— begin —
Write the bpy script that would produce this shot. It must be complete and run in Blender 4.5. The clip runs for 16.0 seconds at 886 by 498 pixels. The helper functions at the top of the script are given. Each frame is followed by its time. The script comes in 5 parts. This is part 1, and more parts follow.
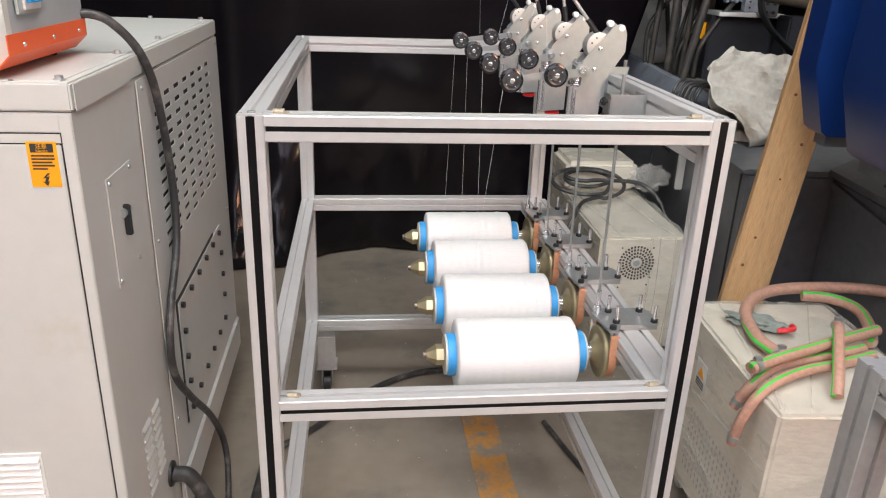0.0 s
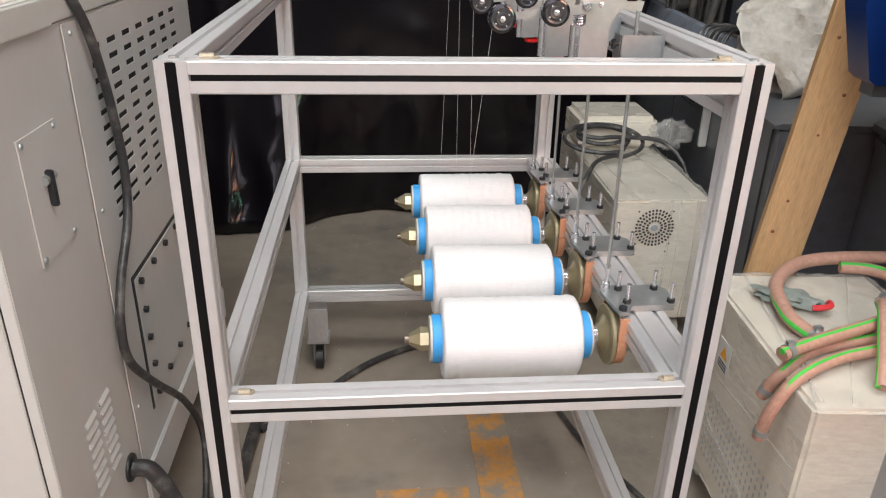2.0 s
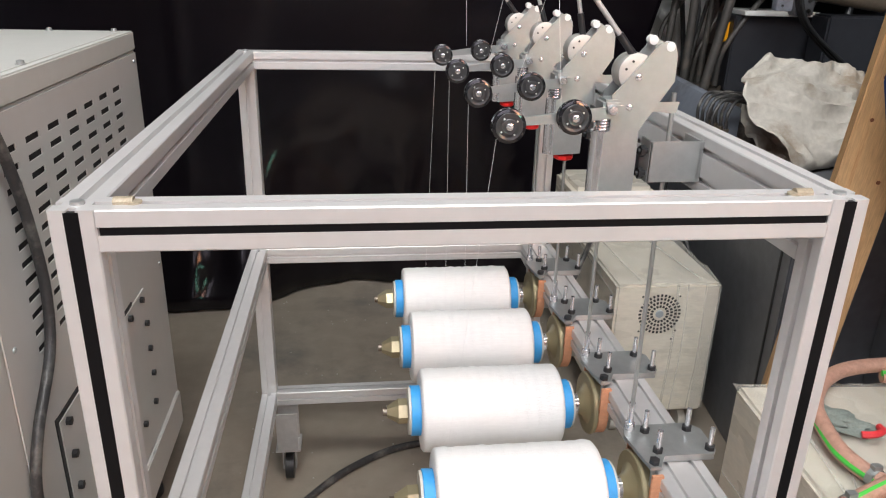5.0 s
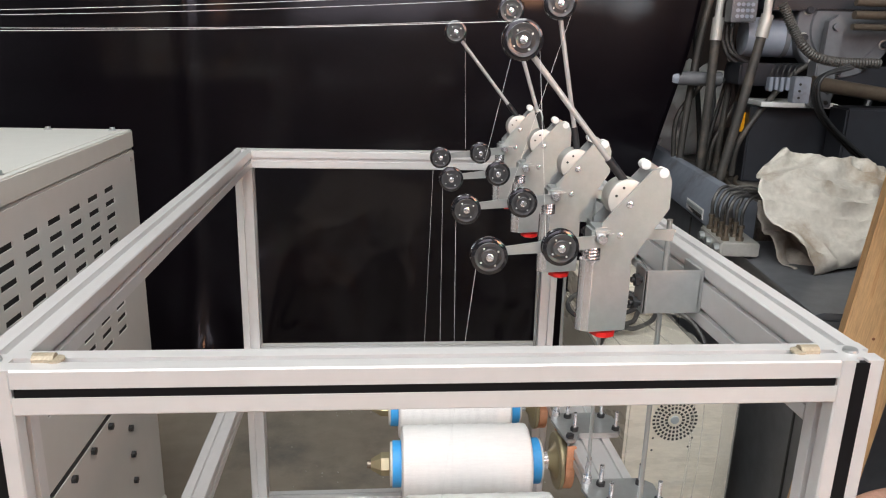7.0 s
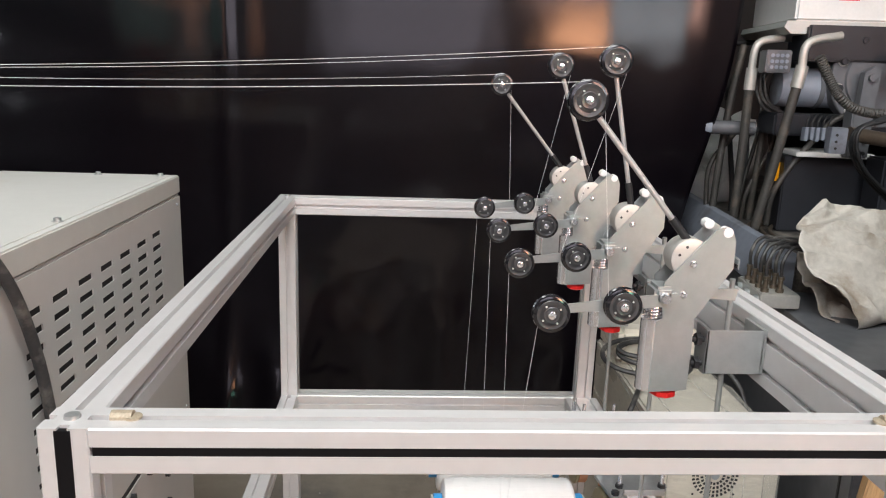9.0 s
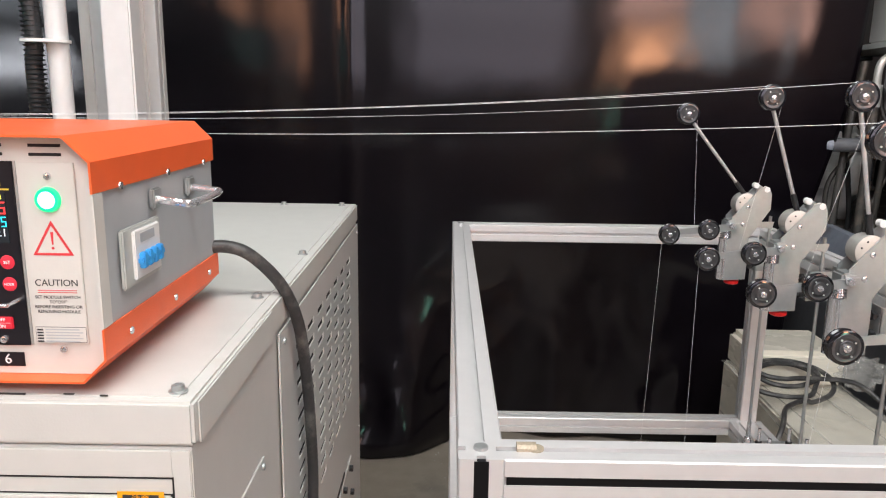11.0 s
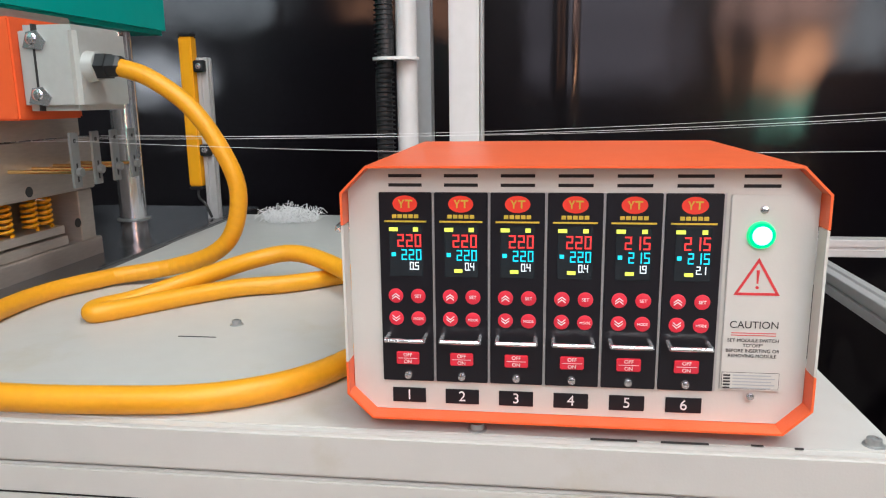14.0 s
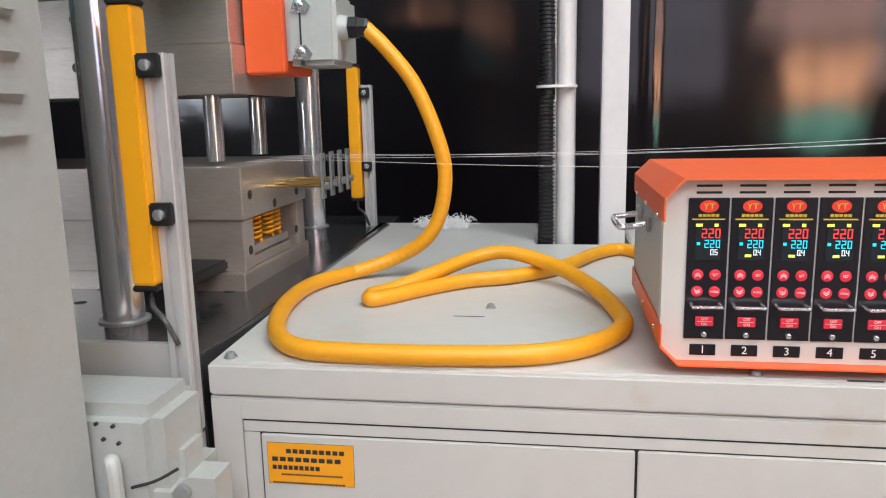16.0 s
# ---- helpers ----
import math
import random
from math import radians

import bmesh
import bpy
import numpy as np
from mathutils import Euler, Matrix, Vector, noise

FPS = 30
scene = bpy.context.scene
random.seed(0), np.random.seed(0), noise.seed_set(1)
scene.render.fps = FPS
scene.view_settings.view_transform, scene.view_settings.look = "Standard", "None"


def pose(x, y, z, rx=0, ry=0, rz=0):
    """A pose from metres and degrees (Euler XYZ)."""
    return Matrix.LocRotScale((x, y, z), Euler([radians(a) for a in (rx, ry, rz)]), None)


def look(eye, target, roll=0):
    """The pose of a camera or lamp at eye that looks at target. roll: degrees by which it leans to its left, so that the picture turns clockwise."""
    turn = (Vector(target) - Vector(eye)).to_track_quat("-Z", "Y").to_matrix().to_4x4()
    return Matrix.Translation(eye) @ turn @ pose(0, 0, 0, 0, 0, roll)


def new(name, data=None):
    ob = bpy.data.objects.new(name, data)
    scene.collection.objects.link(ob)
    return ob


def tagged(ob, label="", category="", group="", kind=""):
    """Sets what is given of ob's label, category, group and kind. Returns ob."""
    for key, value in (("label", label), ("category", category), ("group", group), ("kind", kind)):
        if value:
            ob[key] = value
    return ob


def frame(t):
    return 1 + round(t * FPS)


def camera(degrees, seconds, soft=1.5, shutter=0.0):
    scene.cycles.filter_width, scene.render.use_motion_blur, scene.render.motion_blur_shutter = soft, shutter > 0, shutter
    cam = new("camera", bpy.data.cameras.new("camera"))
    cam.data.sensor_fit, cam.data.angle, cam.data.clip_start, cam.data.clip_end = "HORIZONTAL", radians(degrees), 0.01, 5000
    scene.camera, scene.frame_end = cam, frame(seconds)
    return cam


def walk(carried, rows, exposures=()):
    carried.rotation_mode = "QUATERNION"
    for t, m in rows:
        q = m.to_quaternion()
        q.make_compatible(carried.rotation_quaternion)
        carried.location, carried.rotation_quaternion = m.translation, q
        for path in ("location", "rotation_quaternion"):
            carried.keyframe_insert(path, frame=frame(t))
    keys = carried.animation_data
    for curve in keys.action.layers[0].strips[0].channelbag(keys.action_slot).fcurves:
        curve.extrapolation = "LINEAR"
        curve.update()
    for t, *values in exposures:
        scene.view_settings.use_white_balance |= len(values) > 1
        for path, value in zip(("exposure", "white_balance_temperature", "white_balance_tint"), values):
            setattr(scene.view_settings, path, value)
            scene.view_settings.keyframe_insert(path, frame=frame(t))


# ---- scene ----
cam = camera(62.0, 16.0, soft=1.15)
PATH = [
    (0, (-0.012, 0.001, 1.481), (0.216, 1.85, 0.754), 2.1),
    (0.5, (0.001, 0.031, 1.476), (0.224, 1.875, 0.735), 2.0),
    (1, (0.018, 0.076, 1.46), (0.231, 1.911, 0.692), 1.8),
    (1.5, (0.046, 0.134, 1.437), (0.245, 1.957, 0.639), 1.5),
    (2, (0.081, 0.196, 1.428), (0.252, 2.006, 0.594), 1.3),
    (2.5, (0.093, 0.237, 1.424), (0.243, 2.035, 0.561), 1.1),
    (3, (0.078, 0.262, 1.428), (0.235, 2.051, 0.548), 1.1),
    (3.5, (0.046, 0.307, 1.419), (0.243, 2.095, 0.543), 1.3),
    (4, (0.045, 0.359, 1.425), (0.266, 2.159, 0.583), 1.3),
    (4.5, (0.068, 0.414, 1.457), (0.302, 2.239, 0.673), 1.5),
    (4.7, (0.073, 0.443, 1.464), (0.311, 2.276, 0.701), 1.5),
    (6.8, (0.151, 0.566, 1.523), (0.323, 2.474, 0.952), 1.6),
    (7, (0.151, 0.569, 1.526), (0.323, 2.483, 0.971), 1.5),
    (7.5, (0.151, 0.579, 1.54), (0.314, 2.501, 1.012), 1.6),
    (8, (0.148, 0.583, 1.542), (0.293, 2.513, 1.038), 1.5),
    (8.2, (0.139, 0.58, 1.542), (0.277, 2.514, 1.05), 1.6),
    (10.3, (-0.043, 0.576, 1.557), (0.025, 2.53, 1.135), 1.3),
    (10.5, (-0.086, 0.568, 1.566), (-0.038, 2.521, 1.139), 0.9),
    (11, (-0.21, 0.544, 1.573), (-0.221, 2.5, 1.158), 0.8),
    (11.5, (-0.301, 0.535, 1.569), (-0.442, 2.489, 1.164), 0.6),
    (12, (-0.379, 0.575, 1.571), (-0.641, 2.517, 1.172), 0.5),
    (12.5, (-0.466, 0.67, 1.57), (-0.804, 2.6, 1.17), 0.3),
    (13, (-0.521, 0.684, 1.583), (-0.877, 2.611, 1.181), -0.1),
    (13.5, (-0.632, 0.655, 1.584), (-0.951, 2.588, 1.183), -0.7),
    (14, (-0.749, 0.574, 1.589), (-1.001, 2.516, 1.183), -0.7),
    (14.5, (-0.75, 0.498, 1.594), (-0.952, 2.447, 1.19), -0.3),
    (15, (-0.773, 0.416, 1.606), (-0.968, 2.365, 1.201), -0.1),
    (15.5, (-0.901, 0.371, 1.606), (-1.143, 2.318, 1.217), -0.5),
    (16, (-1.04, 0.3, 1.616), (-1.342, 2.243, 1.245), -1.2),
]
walk(cam, [(t, look(eye, target, roll)) for t, eye, target, roll in PATH],
     ((0, -0.14, 6400, 6), (4.7, -0.15, 6400, 6), (7.5, -0.08, 6400, 4), (11, -0.1, 6400, 6), (12.2, -0.26, 6300, 3), (13.2, -0.52, 6200, 3), (14.5, -0.44, 6150, 4), (16, -0.4, 6150, 5)))

# ---- light ----
world = bpy.data.worlds.new("world")
scene.world = world
world.use_nodes = True
wn = world.node_tree
sky = wn.nodes.new("ShaderNodeTexSky")
sky.sky_type, sky.sun_disc, sky.sun_elevation, sky.sun_rotation = "NISHITA", False, radians(40), radians(200)
wn.links.new(sky.outputs[0], wn.nodes["Background"].inputs[0])
wn.nodes["Background"].inputs[1].default_value = 0.08


def area(name, at, target, sx, sy, watts, colour):
    d = bpy.data.lights.new(name, "AREA")
    d.shape, d.size, d.size_y, d.energy, d.color = "RECTANGLE", sx, sy, watts, colour
    ob = new(name, d)
    ob.matrix_world = look(at, target)
    return ob


# unseen hall lamps under the roof, plus a fill light added behind the walker
area("hall_lamp", (0.7, 0.7, 4.3), (0.7, 1.0, 0.0), 3.0, 0.5, 62, (1.0, 0.96, 0.94))
area("hall_lamp", (-1.9, -0.7, 4.3), (-1.7, 1.5, 1.2), 2.4, 0.5, 52, (0.97, 0.97, 1.0))
# third lamp is added fill for the units and machine on the right
area("hall_lamp", (0.3, 0.3, 4.3), (1.3, 1.9, 0.6), 2.4, 0.5, 78, (1.0, 0.97, 0.95))
# fill added to brighten the faces turned to the walker
area("roof_light", (0.1, -2.3, 4.2), (1.3, 1.6, 0.5), 3.0, 1.2, 140, (0.98, 0.97, 0.98))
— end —
### Instructions for the task
From the data, list each line in which the string "name" appears.

### Task solution
def new(name, data=None):
    ob = bpy.data.objects.new(name, data)
def area(name, at, target, sx, sy, watts, colour):
    d = bpy.data.lights.new(name, "AREA")
    ob = new(name, d)